* **Given task**
Return, exactly as written, the run of lines that begins at the line containing "curve.update()" and ends at the line containing "scene.view_settings.keyframe_insert(path, frame=frame(t))". Nothing outside that run belongs in the answer.

* **Supplied information**
* * * * *
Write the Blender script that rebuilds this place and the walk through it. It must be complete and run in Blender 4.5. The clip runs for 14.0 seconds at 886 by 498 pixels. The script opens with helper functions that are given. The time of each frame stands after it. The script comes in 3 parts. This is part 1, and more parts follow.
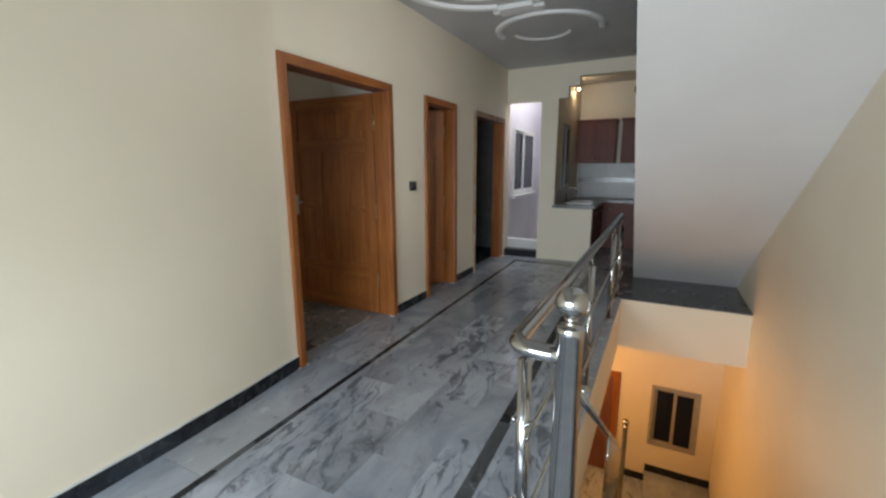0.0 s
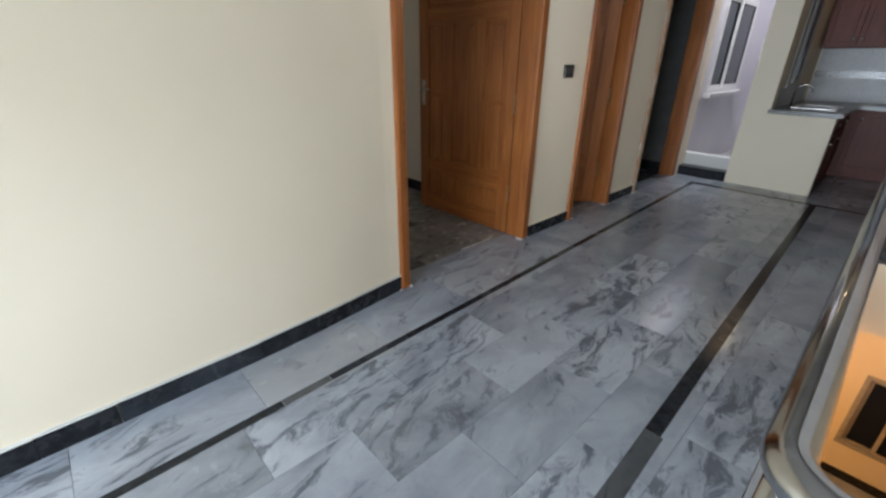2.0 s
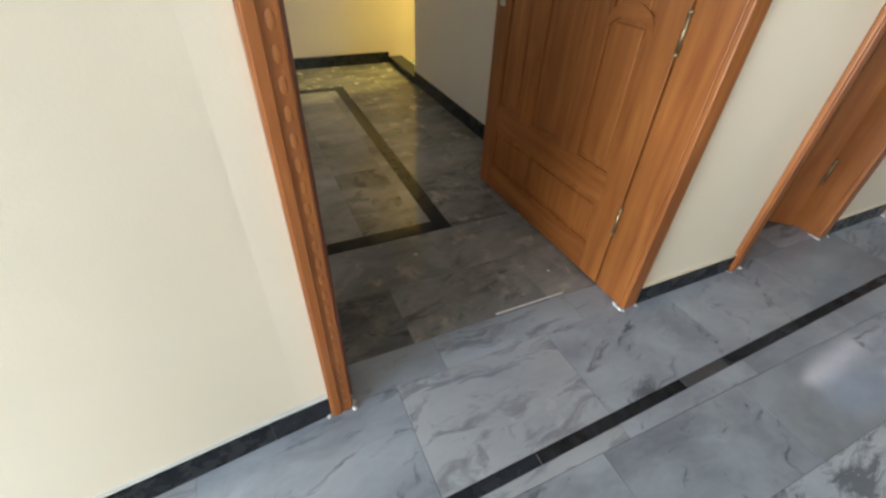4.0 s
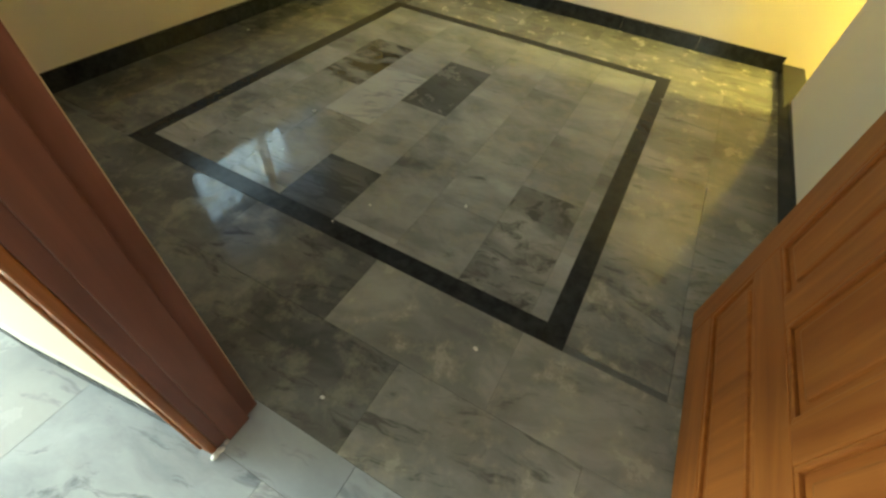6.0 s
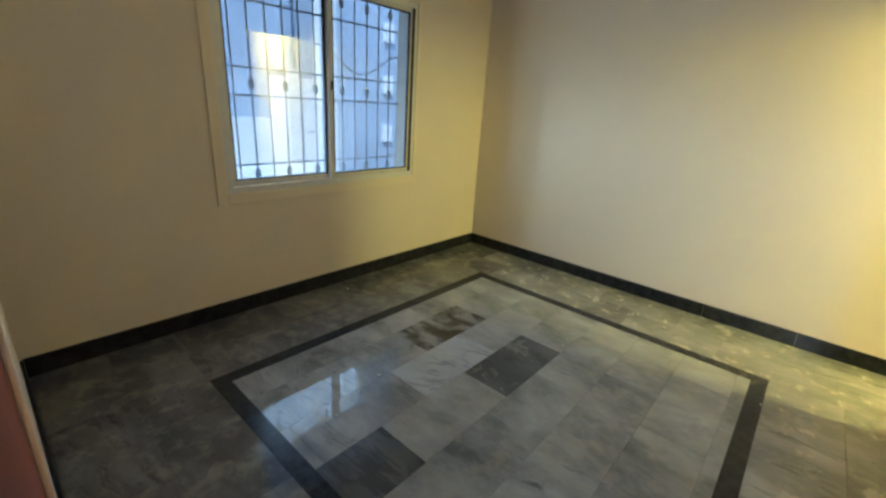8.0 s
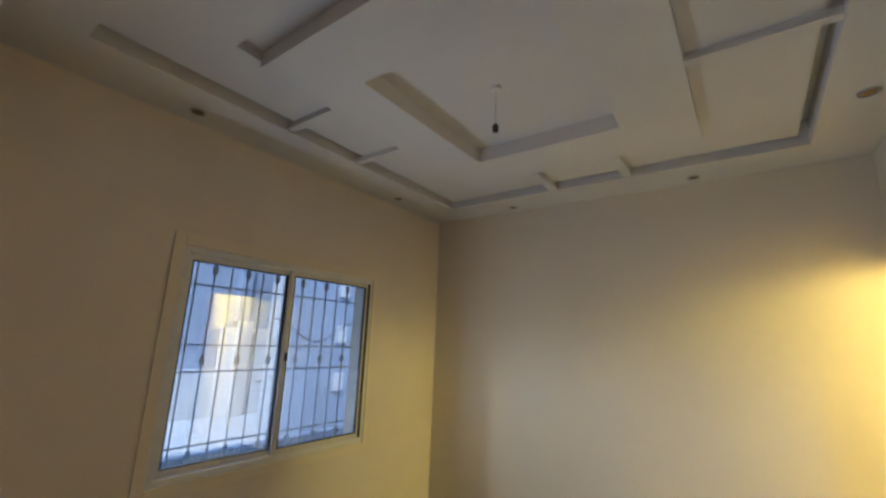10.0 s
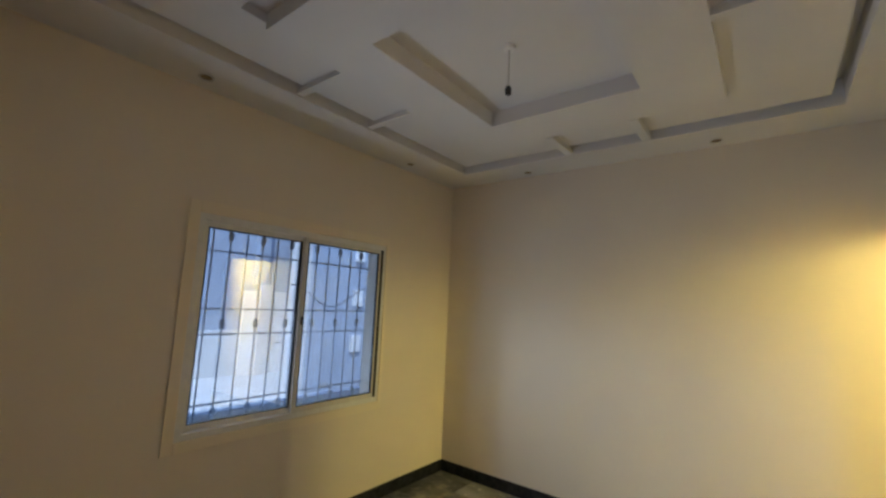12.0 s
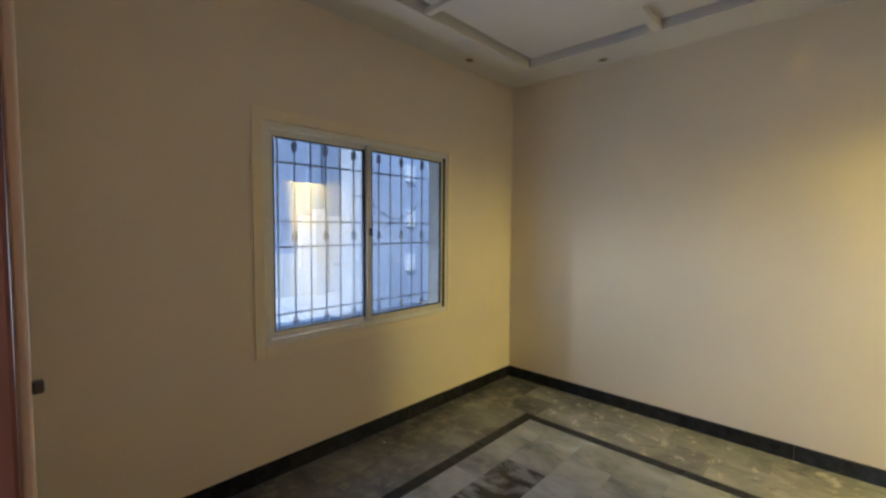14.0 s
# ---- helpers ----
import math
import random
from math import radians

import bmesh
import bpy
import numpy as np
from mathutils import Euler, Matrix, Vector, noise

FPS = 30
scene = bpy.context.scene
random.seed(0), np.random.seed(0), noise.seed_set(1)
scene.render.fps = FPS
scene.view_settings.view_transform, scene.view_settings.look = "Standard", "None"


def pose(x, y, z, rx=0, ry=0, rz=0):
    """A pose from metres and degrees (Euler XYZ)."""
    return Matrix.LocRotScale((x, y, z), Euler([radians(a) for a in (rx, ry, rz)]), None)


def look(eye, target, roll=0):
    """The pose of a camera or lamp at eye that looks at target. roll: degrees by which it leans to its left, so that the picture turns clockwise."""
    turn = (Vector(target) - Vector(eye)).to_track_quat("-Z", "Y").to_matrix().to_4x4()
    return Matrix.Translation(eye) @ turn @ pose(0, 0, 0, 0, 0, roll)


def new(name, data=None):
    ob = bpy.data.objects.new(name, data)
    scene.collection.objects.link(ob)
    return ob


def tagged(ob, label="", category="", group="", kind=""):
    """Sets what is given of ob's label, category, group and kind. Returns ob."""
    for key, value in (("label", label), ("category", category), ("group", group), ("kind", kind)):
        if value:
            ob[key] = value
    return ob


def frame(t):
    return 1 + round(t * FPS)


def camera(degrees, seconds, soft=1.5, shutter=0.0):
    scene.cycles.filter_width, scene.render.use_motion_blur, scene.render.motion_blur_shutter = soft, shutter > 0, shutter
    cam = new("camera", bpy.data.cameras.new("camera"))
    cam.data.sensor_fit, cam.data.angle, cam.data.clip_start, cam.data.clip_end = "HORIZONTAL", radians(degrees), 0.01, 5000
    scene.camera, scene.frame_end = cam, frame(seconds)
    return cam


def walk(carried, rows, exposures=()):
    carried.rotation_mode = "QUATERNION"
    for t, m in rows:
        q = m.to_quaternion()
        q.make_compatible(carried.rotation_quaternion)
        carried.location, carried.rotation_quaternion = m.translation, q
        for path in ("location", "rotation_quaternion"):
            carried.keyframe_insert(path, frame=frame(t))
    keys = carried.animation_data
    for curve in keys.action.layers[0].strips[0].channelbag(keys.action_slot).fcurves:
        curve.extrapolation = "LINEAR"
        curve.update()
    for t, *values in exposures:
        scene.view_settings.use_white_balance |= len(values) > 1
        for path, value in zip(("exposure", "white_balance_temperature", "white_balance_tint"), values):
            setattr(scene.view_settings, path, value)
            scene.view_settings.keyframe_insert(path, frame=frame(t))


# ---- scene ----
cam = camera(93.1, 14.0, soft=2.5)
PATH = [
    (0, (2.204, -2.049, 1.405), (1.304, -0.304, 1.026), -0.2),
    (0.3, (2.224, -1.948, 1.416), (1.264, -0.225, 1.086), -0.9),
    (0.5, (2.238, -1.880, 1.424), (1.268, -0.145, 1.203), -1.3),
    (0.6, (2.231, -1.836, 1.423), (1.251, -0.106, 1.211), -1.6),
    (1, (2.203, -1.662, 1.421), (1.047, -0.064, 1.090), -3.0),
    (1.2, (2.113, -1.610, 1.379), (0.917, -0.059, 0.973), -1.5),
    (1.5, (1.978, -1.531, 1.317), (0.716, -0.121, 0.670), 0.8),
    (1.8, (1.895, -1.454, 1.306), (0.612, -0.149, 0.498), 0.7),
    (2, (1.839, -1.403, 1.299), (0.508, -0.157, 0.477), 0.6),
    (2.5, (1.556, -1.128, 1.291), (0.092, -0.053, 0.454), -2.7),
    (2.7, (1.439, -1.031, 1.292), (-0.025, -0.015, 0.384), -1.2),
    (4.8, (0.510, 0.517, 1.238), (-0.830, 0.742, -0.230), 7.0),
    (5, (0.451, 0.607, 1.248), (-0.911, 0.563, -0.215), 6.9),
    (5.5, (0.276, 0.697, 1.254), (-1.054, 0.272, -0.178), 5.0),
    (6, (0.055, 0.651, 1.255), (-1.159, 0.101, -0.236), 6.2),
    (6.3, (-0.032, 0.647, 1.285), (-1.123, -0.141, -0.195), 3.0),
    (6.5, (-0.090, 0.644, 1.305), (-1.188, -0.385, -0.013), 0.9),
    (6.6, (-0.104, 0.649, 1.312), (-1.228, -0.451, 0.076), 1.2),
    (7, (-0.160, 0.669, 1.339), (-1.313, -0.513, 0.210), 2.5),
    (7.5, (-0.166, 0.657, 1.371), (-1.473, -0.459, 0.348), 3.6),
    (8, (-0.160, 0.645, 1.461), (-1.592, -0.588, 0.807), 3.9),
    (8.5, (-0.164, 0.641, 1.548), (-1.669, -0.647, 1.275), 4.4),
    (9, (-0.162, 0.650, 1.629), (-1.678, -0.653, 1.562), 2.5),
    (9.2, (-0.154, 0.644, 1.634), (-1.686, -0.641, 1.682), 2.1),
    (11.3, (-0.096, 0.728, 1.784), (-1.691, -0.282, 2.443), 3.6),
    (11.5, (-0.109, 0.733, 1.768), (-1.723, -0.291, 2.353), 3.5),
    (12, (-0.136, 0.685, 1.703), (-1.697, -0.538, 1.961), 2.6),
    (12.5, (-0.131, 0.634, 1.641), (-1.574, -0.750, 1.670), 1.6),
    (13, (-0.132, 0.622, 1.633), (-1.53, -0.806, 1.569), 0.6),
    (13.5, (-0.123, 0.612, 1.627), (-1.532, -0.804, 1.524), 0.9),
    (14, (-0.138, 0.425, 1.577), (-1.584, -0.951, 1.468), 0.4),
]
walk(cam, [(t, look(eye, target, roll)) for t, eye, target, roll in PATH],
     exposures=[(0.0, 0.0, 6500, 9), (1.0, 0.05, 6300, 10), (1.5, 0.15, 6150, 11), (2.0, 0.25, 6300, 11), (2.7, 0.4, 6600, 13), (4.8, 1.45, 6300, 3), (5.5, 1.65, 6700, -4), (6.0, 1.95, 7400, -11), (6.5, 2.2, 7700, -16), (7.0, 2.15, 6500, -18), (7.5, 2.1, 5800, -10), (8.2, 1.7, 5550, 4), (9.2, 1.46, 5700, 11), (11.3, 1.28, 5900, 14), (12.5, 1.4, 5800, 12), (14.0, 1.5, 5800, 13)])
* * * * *
* **Problem solution**
        curve.update()
    for t, *values in exposures:
        scene.view_settings.use_white_balance |= len(values) > 1
        for path, value in zip(("exposure", "white_balance_temperature", "white_balance_tint"), values):
            setattr(scene.view_settings, path, value)
            scene.view_settings.keyframe_insert(path, frame=frame(t))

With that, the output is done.